Better recording of injuries sustained by public transport passengers is also needed in order to get a more truthful picture of the injury impacts of more travel by public transport. Many public transport vehicles have surveillance cameras. These are intended to detect vandalism, theft or other unwanted events. If suitably positioned, the cameras would also be able to record falls on board or when boarding or alighting. Routines would need to be established to regularly store and analyse data recorded by the cameras.

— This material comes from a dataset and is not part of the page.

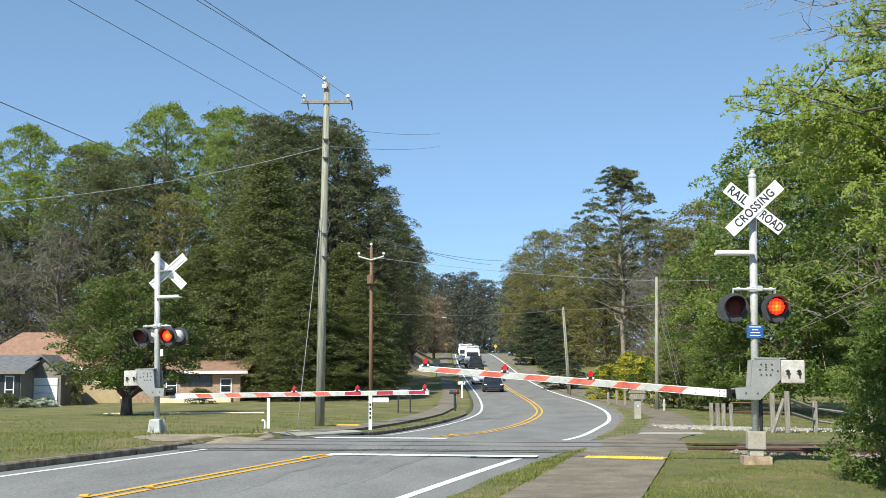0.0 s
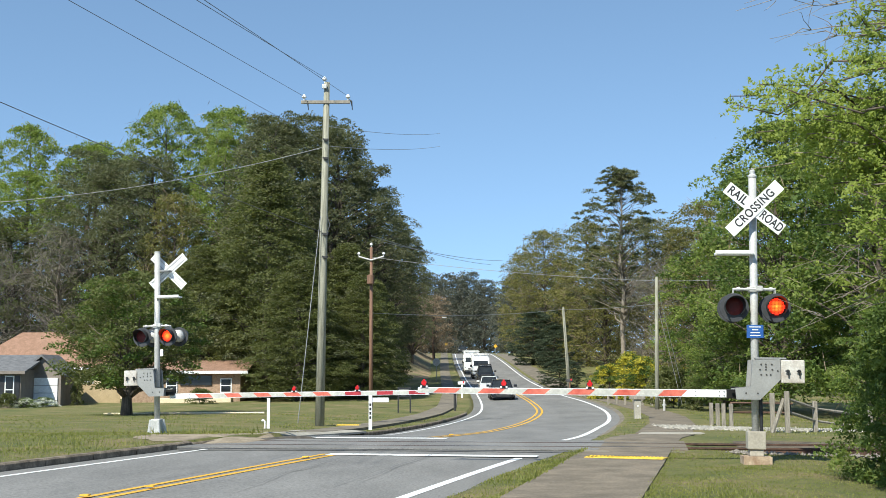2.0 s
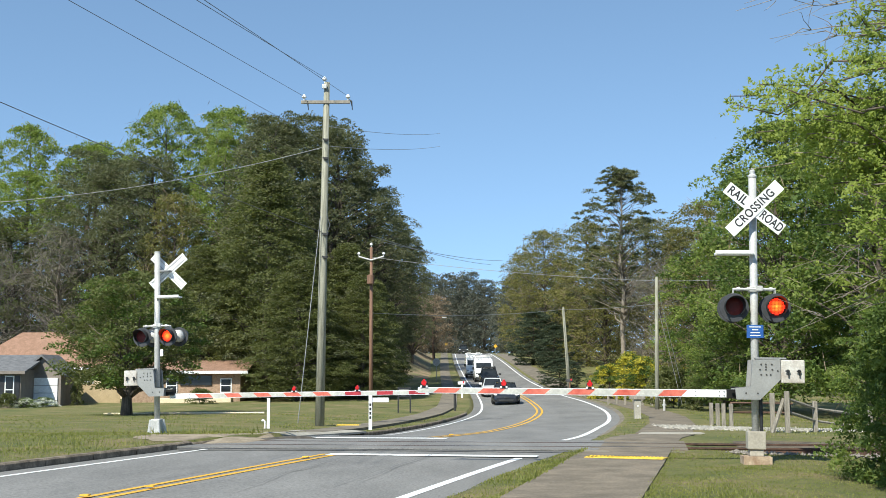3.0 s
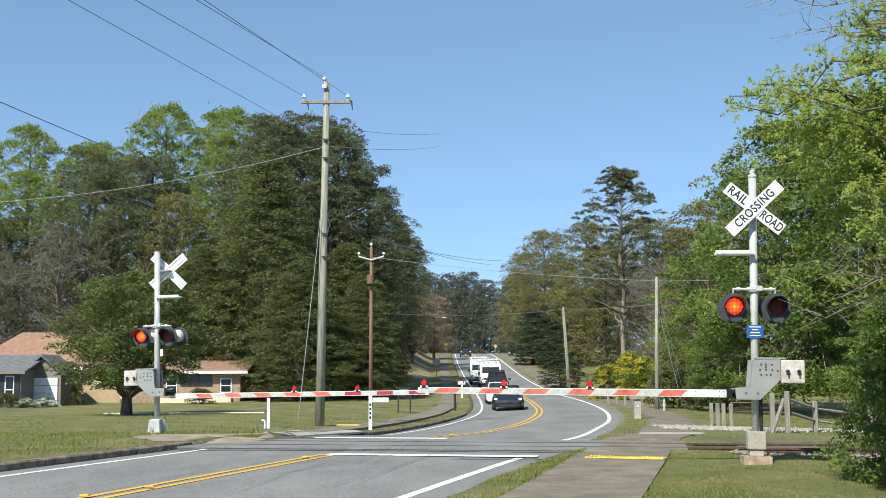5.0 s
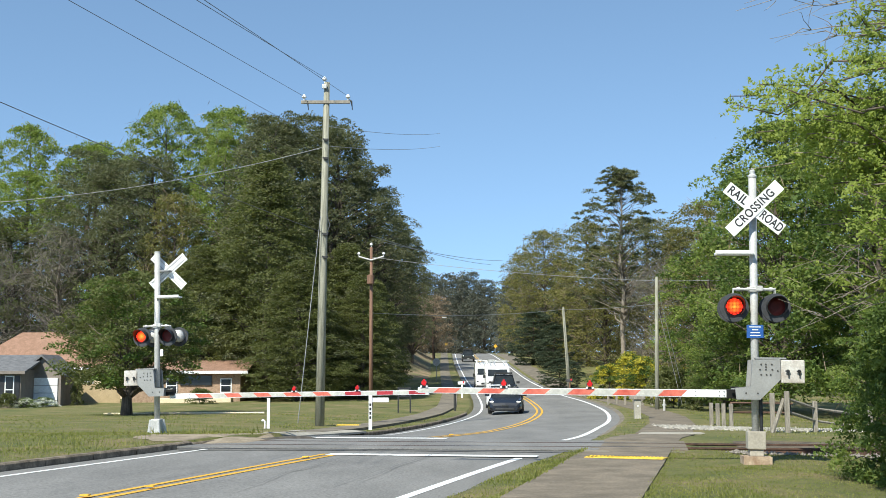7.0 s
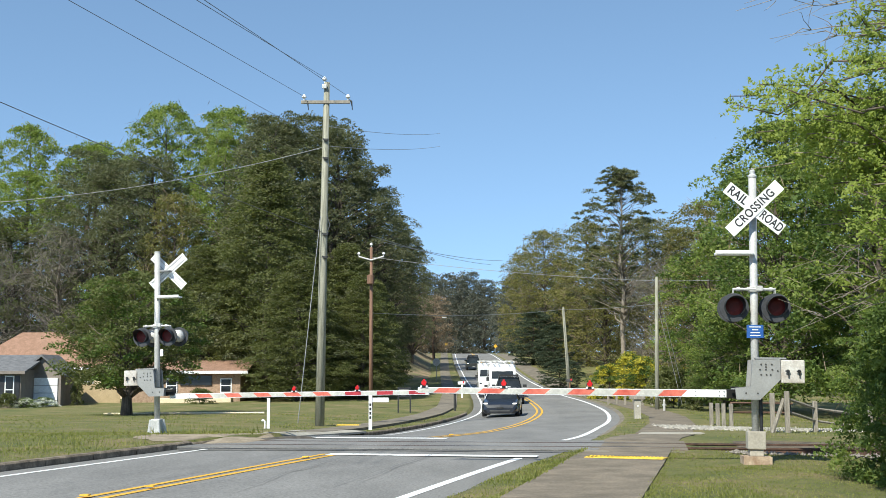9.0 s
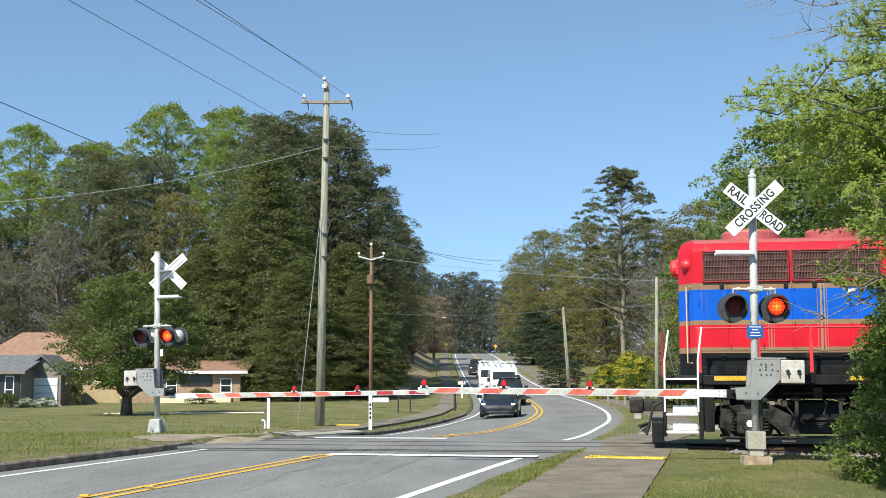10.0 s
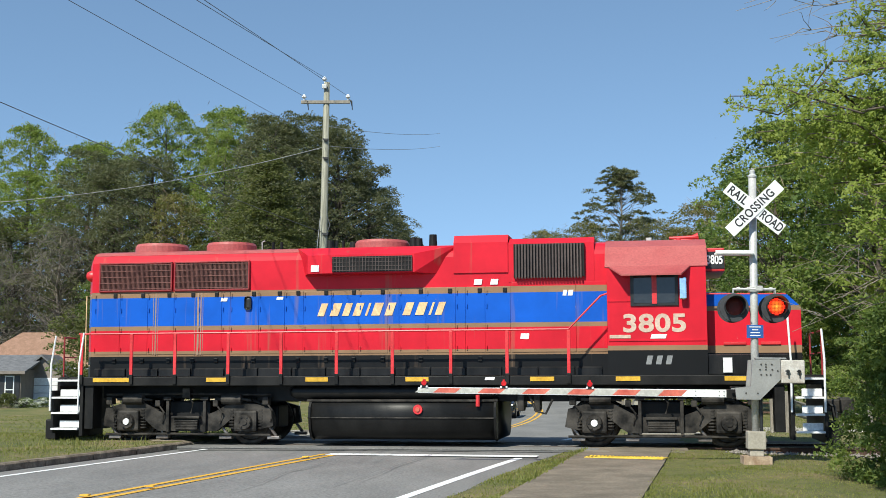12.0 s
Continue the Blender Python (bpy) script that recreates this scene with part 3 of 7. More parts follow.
def build_track():
    t = thing("railway_track", "rusty steel railway track across the road", "railway track", kind="structure")
    for side in (-0.7525, 0.7525):
        bm = B()
        rings = []
        for s in (-60, 120):
            rings.append([bm.verts.new(on_track(s, side + u, v)) for u, v in rail_profile()])
        n = len(rings[0])
        for k in range(n):
            bm.faces.new((rings[0][k], rings[0][(k + 1) % n], rings[1][(k + 1) % n], rings[1][k]))
        r = part("rail", bm, "rail", t, "rusty steel rail")
        bm = B()
        vs = [bm.verts.new(on_track(s, side + u, 0.003)) for s, u in ((-60, -0.026), (120, -0.026), (120, 0.026), (-60, 0.026))]
        bm.faces.new(vs)
        part("running_surface", bm, "rail_top", r, "polished running surface")
    bm = B()
    box(bm, -0.11, 0.11, -1.3, 1.3, -0.33, -0.16, 0.01)
    me = bpy.data.meshes.new("sleeper")
    bm.to_mesh(me)
    bm.free()
    me.materials.append(M["wood_brown"])
    for k in range(48):
        ob = new("sleeper", me)
        ob.parent = t
        ob.matrix_basis = Matrix.Translation(on_track(5.4 + 0.53 * k, 0, 0)) @ pose(0, 0, 0, 0, 0, -9.8)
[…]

In many ways, road safety policy has become more evidence-based in the last 15–20 years than it was earlier. However, the evidence base for a policy designed to increase walking, cycling and travel by public transport is less developed, at least as far as traffic injury is concerned. Clearly, the main objective of the policy is not to improve road safety. It is nevertheless relevant to know the impacts on road safety, in particular because the possibility of an increase in traffic injury is still used as an argument against the promotion of active transport. There is little doubt that the public health benefits or more active transport greatly exceed the costs in terms of traffic injury (see e.g., [
22,
23]). Yet, it is an undeniable fact that many car users would expose themselves to a higher risk of injury if they switched to walking, cycling or public transport.
8. Conclusions
To be unbiased, a health impact assessment of more walking, cycling and travel by public transport should be based on as complete data on injuries as possible. No single source of data is known to be complete, but official statistics on traffic injury is known to be very incomplete. Health care facilities are likely to provide the most complete recording of injuries and the data collected by health care facilities should therefore always be used when performing health impact assessments. Injury severity and long-term impacts of injuries needs to be better known.
A policy recommendation that follows easily from the findings in this paper is that any policy designed to increase walking, cycling or travel by public transport should include measures to make these modes of travel safer. Improving the safety of walking, cycling or travel by public transport is likely by itself to make these modes of travel more attractive.